Requirement - Copy exactly the lines from the start of the material through the line with "return blades(root, d, length, rng.uniform(0.6, 1.2, count)". Pictures stay out of the copy.

Given information -
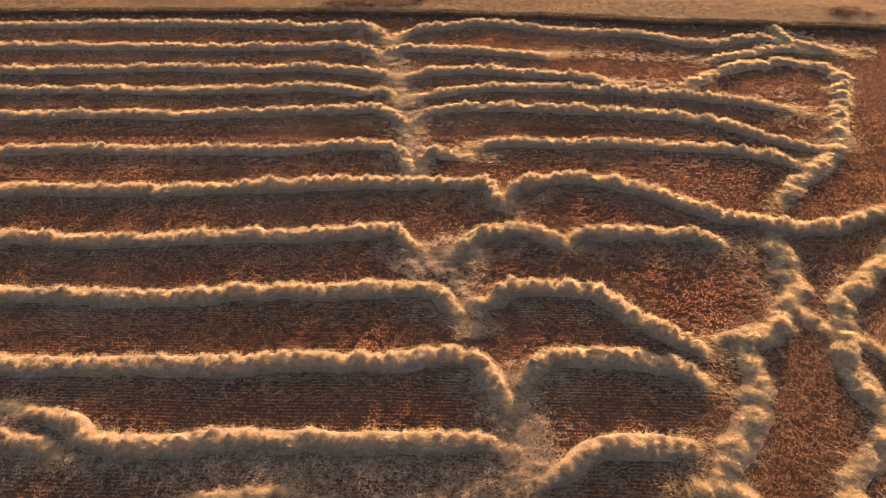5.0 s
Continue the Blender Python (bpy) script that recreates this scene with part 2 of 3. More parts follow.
# ---- straw windrows ----
def straw_on(centre, way, lateral, height_at, count, reach, lift, width, sigma=0.36, tuft=14, limit=1.0, lean=0.0):
    """Loose stalks lying over a line in small swirled tufts: roots on the heap, ways mostly along its skin."""
    tufts = max(1, count // tuft)
    count = tufts * tuft
    pick = np.repeat(rng.integers(0, len(centre), tufts), tuft)
    off = np.repeat(rng.normal(lean, sigma, tufts), tuft).clip(-limit, limit) + rng.normal(0, 0.07, count)
    side = np.stack([-way[pick, 1], way[pick, 0]], 1)
    xy = centre[pick] + side * (off * lateral[pick])[:, None] + rng.normal(0, 0.09, (count, 2))
    z = height_at(pick, off, xy)
    a = np.repeat(rng.uniform(0, 2 * np.pi, tufts), tuft) + rng.normal(0, 0.35, count)
    up = np.repeat(rng.uniform(-0.1, lift, tufts), tuft) + rng.normal(0, 0.18, count)
    d = np.stack([np.cos(a), np.sin(a), up], 1)
    d /= np.linalg.norm(d, axis=1)[:, None]
    length = rng.uniform(0.4, 1.0, count) * reach
    root = np.column_stack([xy, np.maximum(z - 0.03, 0.02)])
    low = root[:, 2] + d[:, 2] * length < 0.02
    d[low, 2] = np.abs(d[low, 2])
    return blades(root, d, length, rng.uniform(0.6, 1.2, count) * width)


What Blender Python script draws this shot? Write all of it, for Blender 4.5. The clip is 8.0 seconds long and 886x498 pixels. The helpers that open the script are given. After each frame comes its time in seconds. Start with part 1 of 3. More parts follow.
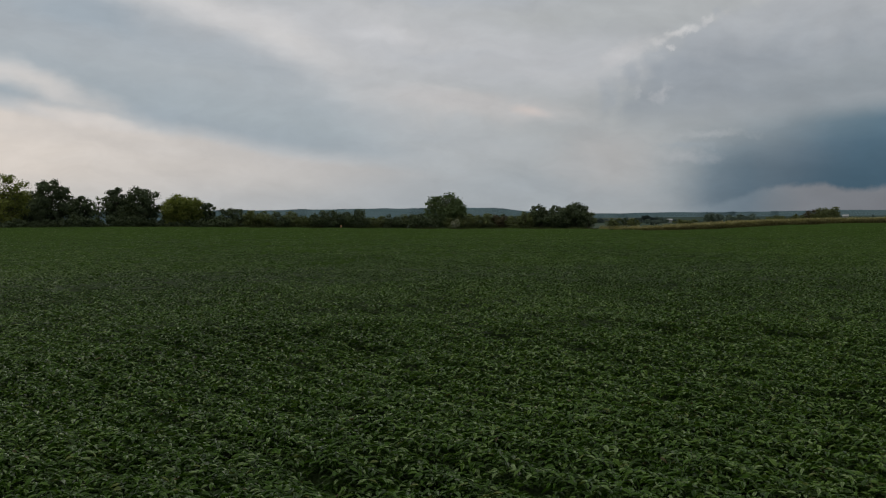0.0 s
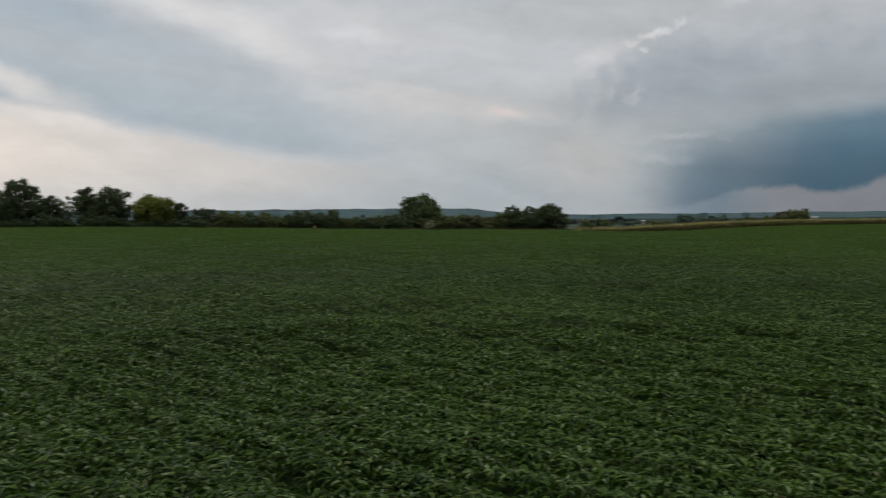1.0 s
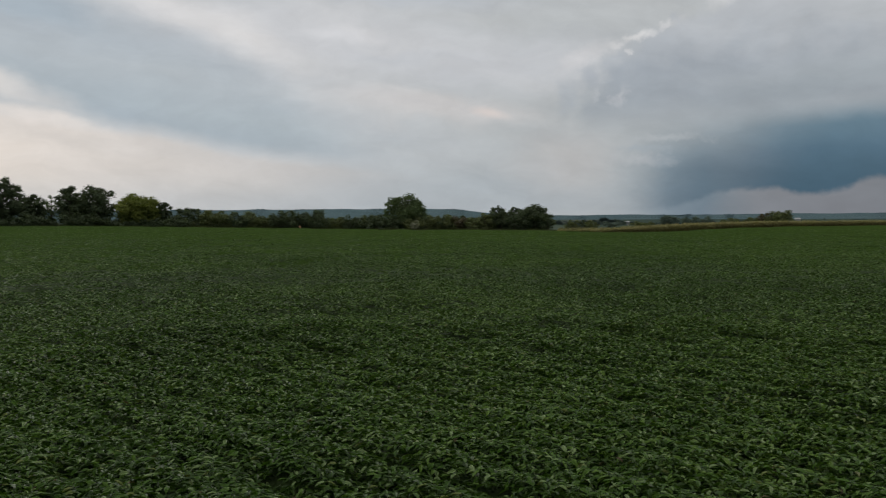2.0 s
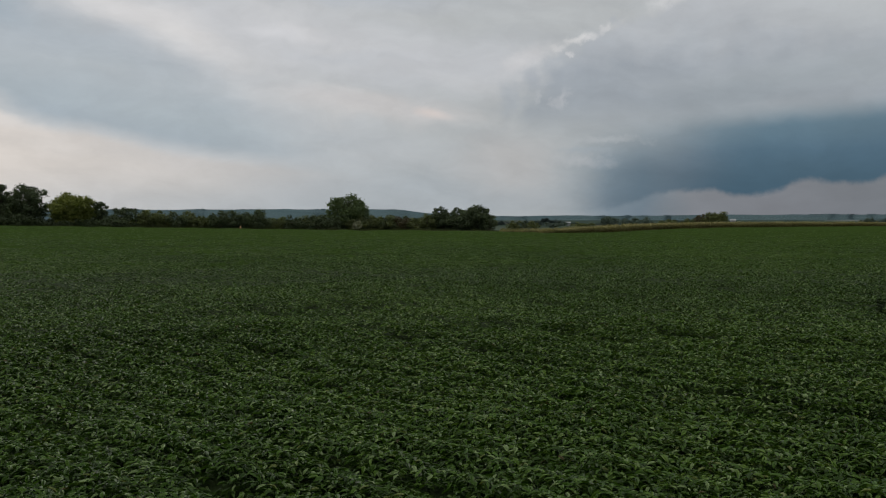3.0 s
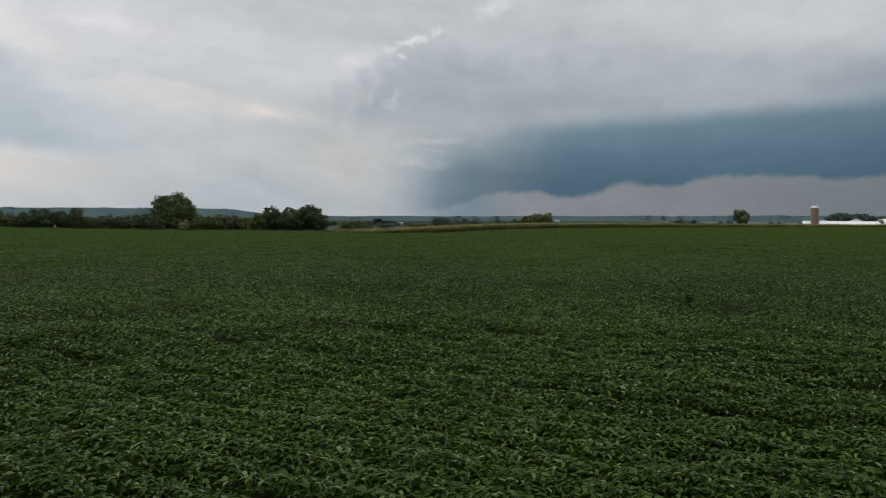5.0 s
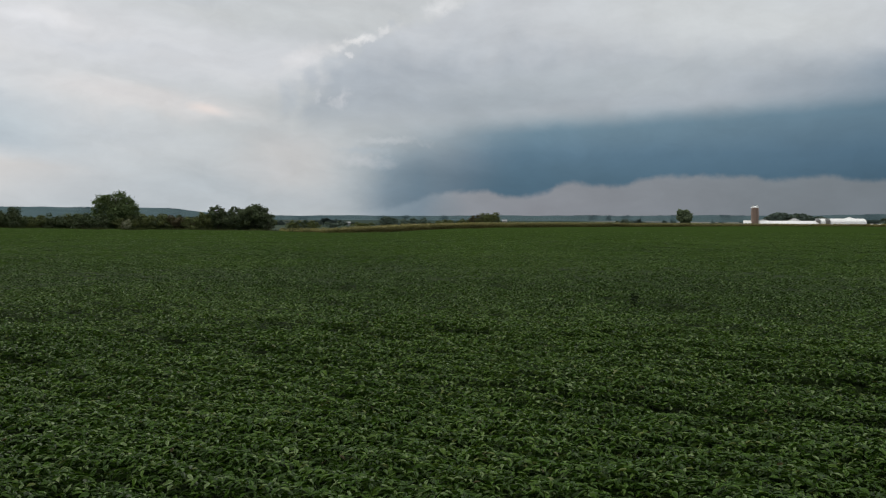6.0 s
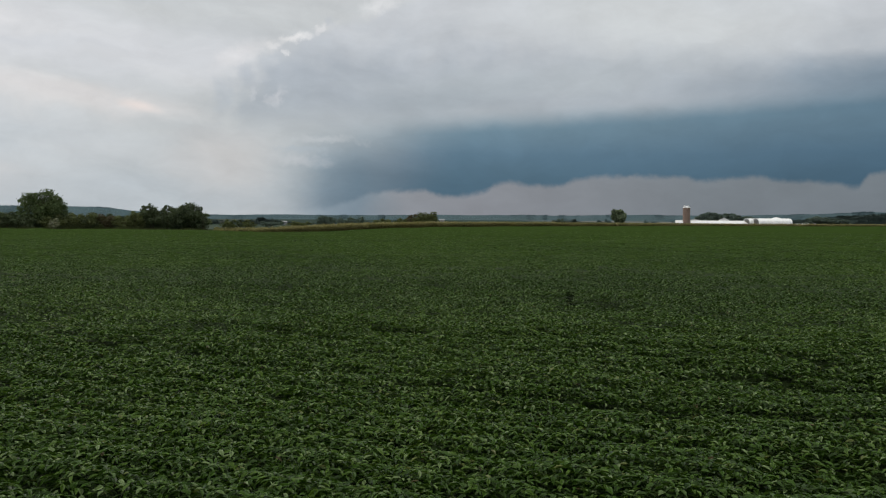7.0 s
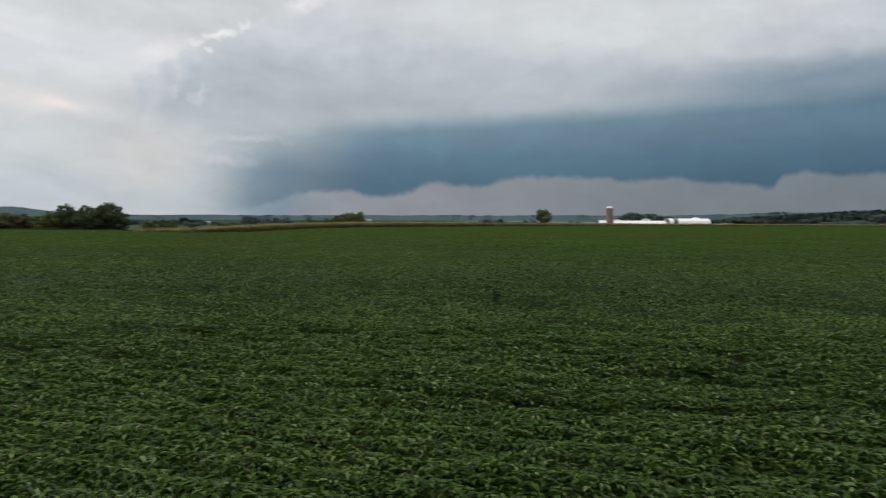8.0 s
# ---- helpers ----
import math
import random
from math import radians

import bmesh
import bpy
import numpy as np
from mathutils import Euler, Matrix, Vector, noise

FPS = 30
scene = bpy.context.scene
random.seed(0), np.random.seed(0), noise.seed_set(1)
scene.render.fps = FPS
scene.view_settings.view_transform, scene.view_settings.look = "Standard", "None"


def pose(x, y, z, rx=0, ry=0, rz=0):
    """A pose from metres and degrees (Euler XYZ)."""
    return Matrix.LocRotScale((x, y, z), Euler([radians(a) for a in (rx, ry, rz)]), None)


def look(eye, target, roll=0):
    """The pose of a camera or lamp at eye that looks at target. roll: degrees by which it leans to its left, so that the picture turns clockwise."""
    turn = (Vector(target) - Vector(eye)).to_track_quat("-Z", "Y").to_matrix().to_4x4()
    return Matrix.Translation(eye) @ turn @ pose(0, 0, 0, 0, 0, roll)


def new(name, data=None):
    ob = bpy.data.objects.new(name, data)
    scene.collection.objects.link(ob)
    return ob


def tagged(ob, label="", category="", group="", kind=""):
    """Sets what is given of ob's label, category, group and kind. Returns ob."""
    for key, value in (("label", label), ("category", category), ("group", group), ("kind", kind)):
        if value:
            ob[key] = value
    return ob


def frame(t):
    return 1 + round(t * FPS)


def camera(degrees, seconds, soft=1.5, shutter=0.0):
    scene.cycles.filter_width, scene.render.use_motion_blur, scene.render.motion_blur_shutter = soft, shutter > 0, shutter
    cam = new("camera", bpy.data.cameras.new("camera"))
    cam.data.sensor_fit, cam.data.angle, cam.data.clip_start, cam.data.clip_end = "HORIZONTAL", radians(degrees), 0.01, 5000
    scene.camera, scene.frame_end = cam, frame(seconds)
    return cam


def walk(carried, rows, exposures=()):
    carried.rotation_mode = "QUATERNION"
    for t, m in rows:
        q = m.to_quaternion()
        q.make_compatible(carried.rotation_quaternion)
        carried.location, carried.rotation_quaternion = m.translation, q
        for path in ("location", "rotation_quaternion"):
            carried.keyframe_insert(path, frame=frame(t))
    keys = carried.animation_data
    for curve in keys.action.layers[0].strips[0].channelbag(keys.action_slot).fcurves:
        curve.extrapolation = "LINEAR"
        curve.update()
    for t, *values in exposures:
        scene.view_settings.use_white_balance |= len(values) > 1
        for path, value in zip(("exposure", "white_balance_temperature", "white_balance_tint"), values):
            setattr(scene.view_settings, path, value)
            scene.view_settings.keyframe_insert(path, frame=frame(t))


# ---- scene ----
EYE = Vector((0.0, 0.0, 3.9))
cam = camera(53.0, 8.0, soft=1.15, shutter=0.5)

# seconds, heading to the right in degrees, lean
HEADINGS = (
    (0.0, 0.0, 0.49), (0.1, 0.05, 0.48), (0.3, -0.02, 0.46), (0.5, -0.12, 0.44), (0.8, -0.2, 0.42),
    (0.9, 0.25, 0.40), (1.0, 1.66, 0.37), (1.1, 2.13, 0.35), (1.2, 2.1, 0.33), (1.5, 1.99, 0.28), (1.7, 1.93, 0.25),
    (2.0, 2.6, 0.21), (2.5, 5.8, 0.12), (2.8, 6.35, 0.09), (3.0, 6.29, 0.08), (3.1, 6.25, 0.06), (3.2, 6.85, 0.05),
    (3.3, 8.3, 0.03), (3.4, 8.85, 0.01), (3.5, 8.84, 0.0), (3.8, 8.72, 0.0), (4.0, 8.62, 0.0), (4.1, 8.66, 0.0),
    (4.2, 9.4, -0.03), (4.3, 12.1, -0.08), (4.4, 14.85, -0.15), (4.4667, 15.66, -0.16), (4.5, 16.06, -0.17), (4.5333, 16.27, -0.17), (4.6, 16.24, -0.17),
    (4.7, 16.3, -0.17), (5.2, 17.9, -0.18), (5.6, 19.8, -0.19), (5.8, 20.22, -0.2), (6.0, 20.39, -0.2), (6.1, 20.6, -0.21),
    (6.2, 20.9, -0.22), (6.3, 22.3, -0.25), (6.4, 23.95, -0.27), (6.5, 24.21, -0.28), (6.7, 24.2, -0.28),
    (6.9, 24.18, -0.28), (6.9667, 24.37, -0.28), (7.0, 24.41, -0.28), (7.0333, 24.5, -0.28), (7.1, 25.4, -0.28), (7.2, 25.75, -0.29), (7.4, 26.3, -0.3),
    (7.5, 26.48, -0.3), (7.7, 26.68, -0.3), (7.8, 27.05, -0.29), (7.9, 28.1, -0.29), (8.0, 29.11, -0.28))
# seconds, tilt of the lens to the horizon
TILTS = ((0.0, -2.26), (1.5, -2.22), (3.0, -2.19), (4.1, -2.2), (4.5, -2.16), (6.0, -2.19), (7.0, -2.21), (8.0, -2.17))


def tilt(t):
    return float(np.interp(t, [k for k, _ in TILTS], [v for _, v in TILTS]))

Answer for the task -
5.0 s
Continue the Blender Python (bpy) script that recreates this scene with part 2 of 3. More parts follow.
# ---- straw windrows ----
def straw_on(centre, way, lateral, height_at, count, reach, lift, width, sigma=0.36, tuft=14, limit=1.0, lean=0.0):
    """Loose stalks lying over a line in small swirled tufts: roots on the heap, ways mostly along its skin."""
    tufts = max(1, count // tuft)
    count = tufts * tuft
    pick = np.repeat(rng.integers(0, len(centre), tufts), tuft)
    off = np.repeat(rng.normal(lean, sigma, tufts), tuft).clip(-limit, limit) + rng.normal(0, 0.07, count)
    side = np.stack([-way[pick, 1], way[pick, 0]], 1)
    xy = centre[pick] + side * (off * lateral[pick])[:, None] + rng.normal(0, 0.09, (count, 2))
    z = height_at(pick, off, xy)
    a = np.repeat(rng.uniform(0, 2 * np.pi, tufts), tuft) + rng.normal(0, 0.35, count)
    up = np.repeat(rng.uniform(-0.1, lift, tufts), tuft) + rng.normal(0, 0.18, count)
    d = np.stack([np.cos(a), np.sin(a), up], 1)
    d /= np.linalg.norm(d, axis=1)[:, None]
    length = rng.uniform(0.4, 1.0, count) * reach
    root = np.column_stack([xy, np.maximum(z - 0.03, 0.02)])
    low = root[:, 2] + d[:, 2] * length < 0.02
    d[low, 2] = np.abs(d[low, 2])
    return blades(root, d, length, rng.uniform(0.6, 1.2, count) * width)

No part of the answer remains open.